Please give the count of lines holding the string "that" and nothing besides.

▸ **Raw data**:
=-=-=-=-=

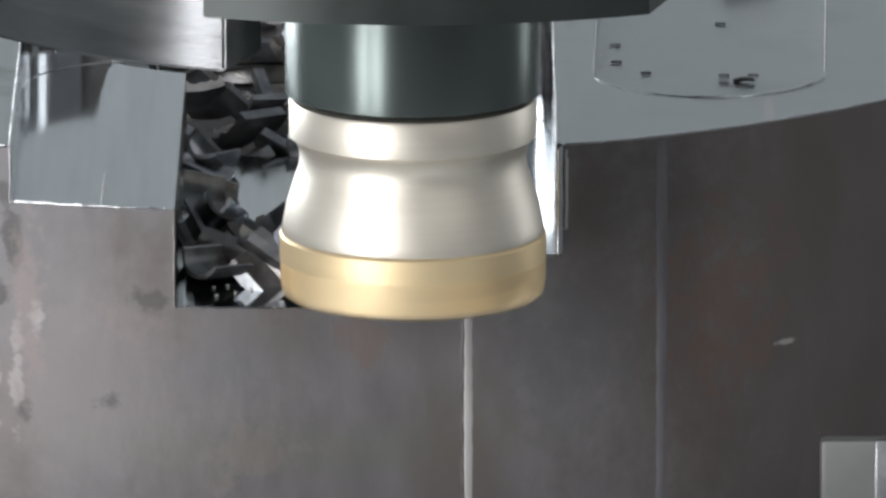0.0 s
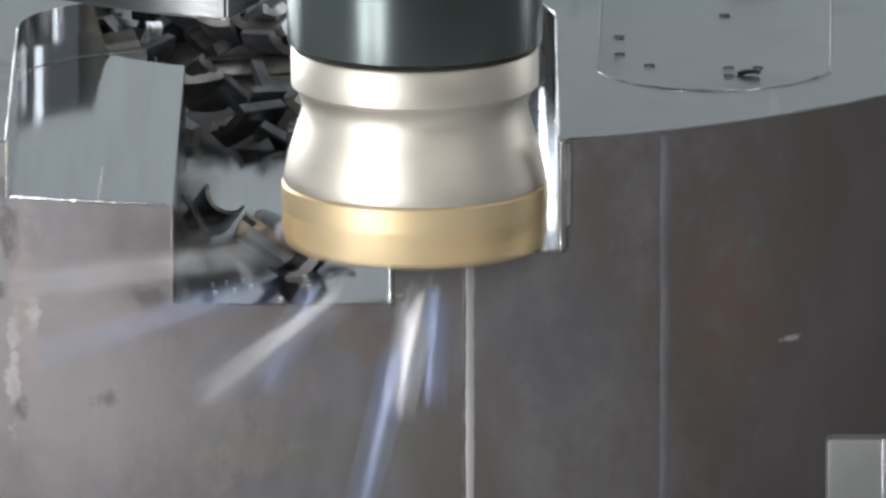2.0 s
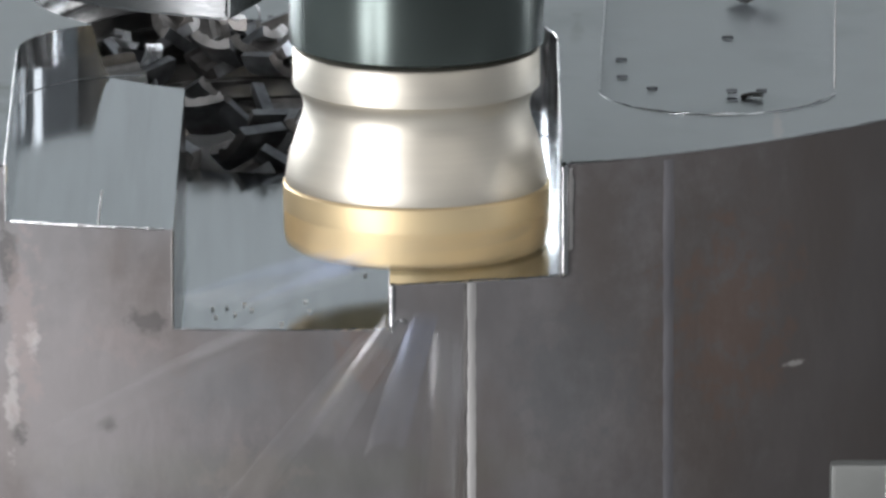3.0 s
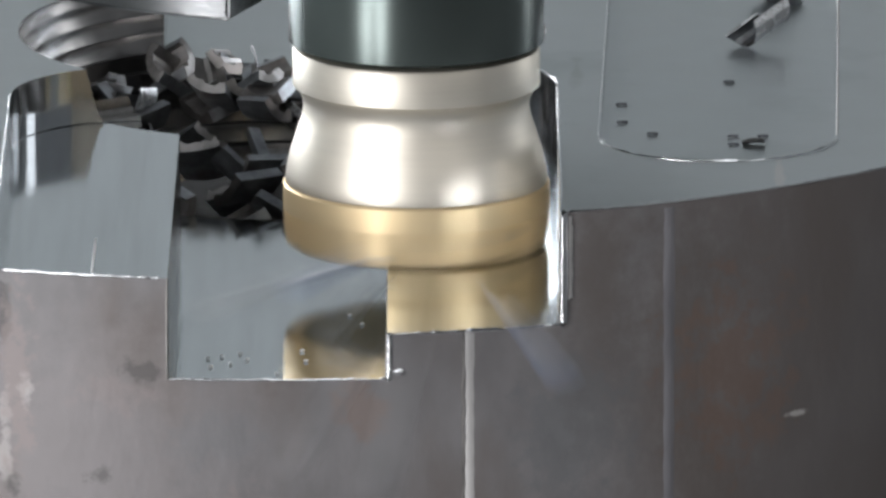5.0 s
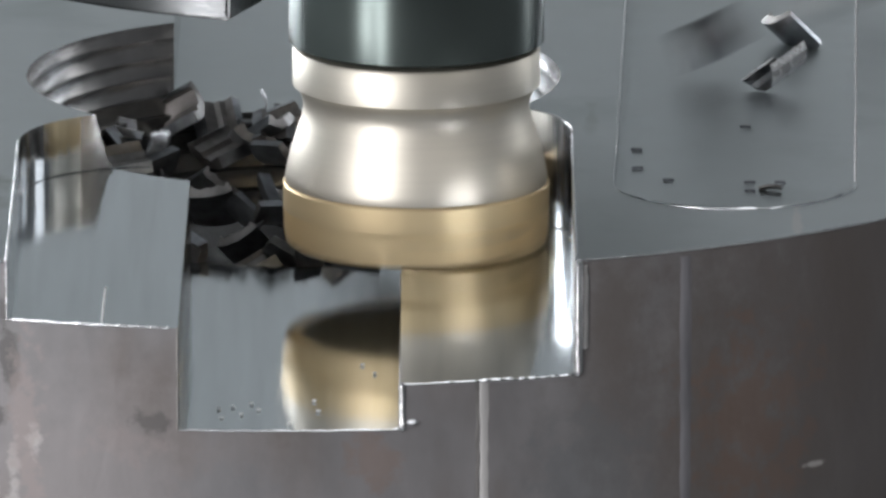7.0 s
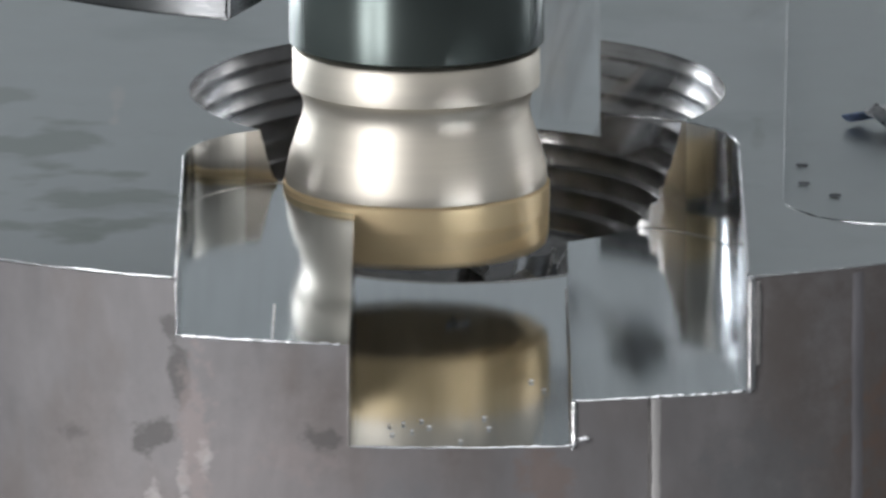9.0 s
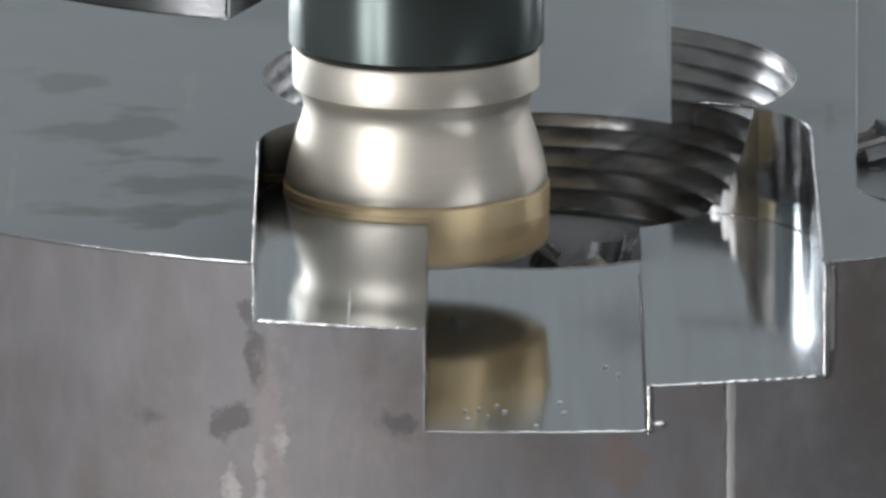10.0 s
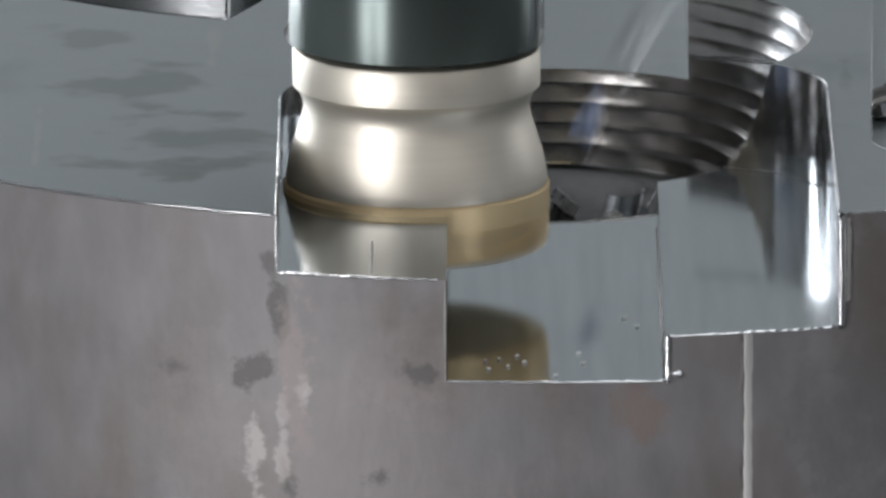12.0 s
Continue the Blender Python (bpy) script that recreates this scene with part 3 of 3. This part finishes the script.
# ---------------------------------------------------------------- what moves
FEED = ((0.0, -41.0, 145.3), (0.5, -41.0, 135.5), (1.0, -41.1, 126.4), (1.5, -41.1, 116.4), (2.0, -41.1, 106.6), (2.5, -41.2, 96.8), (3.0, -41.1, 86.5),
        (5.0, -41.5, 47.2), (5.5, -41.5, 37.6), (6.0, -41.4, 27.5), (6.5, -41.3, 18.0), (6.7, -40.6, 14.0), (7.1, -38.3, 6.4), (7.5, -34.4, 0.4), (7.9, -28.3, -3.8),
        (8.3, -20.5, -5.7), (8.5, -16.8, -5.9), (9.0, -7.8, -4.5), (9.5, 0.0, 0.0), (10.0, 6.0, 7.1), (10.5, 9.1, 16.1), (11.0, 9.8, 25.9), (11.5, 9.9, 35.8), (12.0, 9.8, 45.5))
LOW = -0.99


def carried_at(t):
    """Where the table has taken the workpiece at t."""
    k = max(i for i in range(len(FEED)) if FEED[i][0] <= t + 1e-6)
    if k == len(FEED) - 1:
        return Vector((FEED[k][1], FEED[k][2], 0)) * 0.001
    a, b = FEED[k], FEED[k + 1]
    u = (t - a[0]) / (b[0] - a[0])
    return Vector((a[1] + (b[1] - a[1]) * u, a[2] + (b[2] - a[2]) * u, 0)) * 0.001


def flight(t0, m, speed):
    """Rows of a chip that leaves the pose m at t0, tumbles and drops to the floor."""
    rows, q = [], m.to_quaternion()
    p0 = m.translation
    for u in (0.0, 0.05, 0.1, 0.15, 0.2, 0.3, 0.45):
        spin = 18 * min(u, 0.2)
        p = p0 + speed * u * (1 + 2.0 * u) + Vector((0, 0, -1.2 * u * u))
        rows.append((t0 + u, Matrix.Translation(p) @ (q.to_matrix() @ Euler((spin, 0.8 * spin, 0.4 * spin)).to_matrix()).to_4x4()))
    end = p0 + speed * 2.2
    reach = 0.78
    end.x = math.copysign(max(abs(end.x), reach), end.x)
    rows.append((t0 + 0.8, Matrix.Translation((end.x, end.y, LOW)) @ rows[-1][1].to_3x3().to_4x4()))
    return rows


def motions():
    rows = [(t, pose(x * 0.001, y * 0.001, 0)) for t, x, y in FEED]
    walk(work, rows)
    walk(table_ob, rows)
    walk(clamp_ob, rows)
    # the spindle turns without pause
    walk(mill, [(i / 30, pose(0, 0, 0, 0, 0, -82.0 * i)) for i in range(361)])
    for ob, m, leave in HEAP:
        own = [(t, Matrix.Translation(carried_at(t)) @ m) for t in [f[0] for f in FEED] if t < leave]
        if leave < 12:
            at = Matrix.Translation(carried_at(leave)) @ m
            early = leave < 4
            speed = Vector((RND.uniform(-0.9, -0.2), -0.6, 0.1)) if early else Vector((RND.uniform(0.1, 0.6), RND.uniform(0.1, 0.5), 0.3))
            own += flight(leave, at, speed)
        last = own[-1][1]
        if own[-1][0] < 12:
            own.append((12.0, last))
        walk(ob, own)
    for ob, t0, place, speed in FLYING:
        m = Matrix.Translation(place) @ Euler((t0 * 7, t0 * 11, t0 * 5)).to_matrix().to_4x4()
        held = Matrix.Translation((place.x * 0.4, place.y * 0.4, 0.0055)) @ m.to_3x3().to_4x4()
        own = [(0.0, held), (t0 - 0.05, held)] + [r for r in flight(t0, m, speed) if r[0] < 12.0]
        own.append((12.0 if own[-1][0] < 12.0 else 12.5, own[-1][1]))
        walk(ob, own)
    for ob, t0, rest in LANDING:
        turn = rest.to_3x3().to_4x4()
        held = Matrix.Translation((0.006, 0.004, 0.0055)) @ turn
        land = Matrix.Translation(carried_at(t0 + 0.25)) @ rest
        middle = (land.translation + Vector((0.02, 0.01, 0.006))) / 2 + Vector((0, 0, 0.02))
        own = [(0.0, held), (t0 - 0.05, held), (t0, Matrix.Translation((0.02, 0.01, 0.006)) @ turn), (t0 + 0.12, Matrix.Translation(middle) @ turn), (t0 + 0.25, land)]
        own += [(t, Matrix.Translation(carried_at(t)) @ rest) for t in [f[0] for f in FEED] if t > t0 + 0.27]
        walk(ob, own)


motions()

=-=-=-=-=

▸ **Solved problem**: 2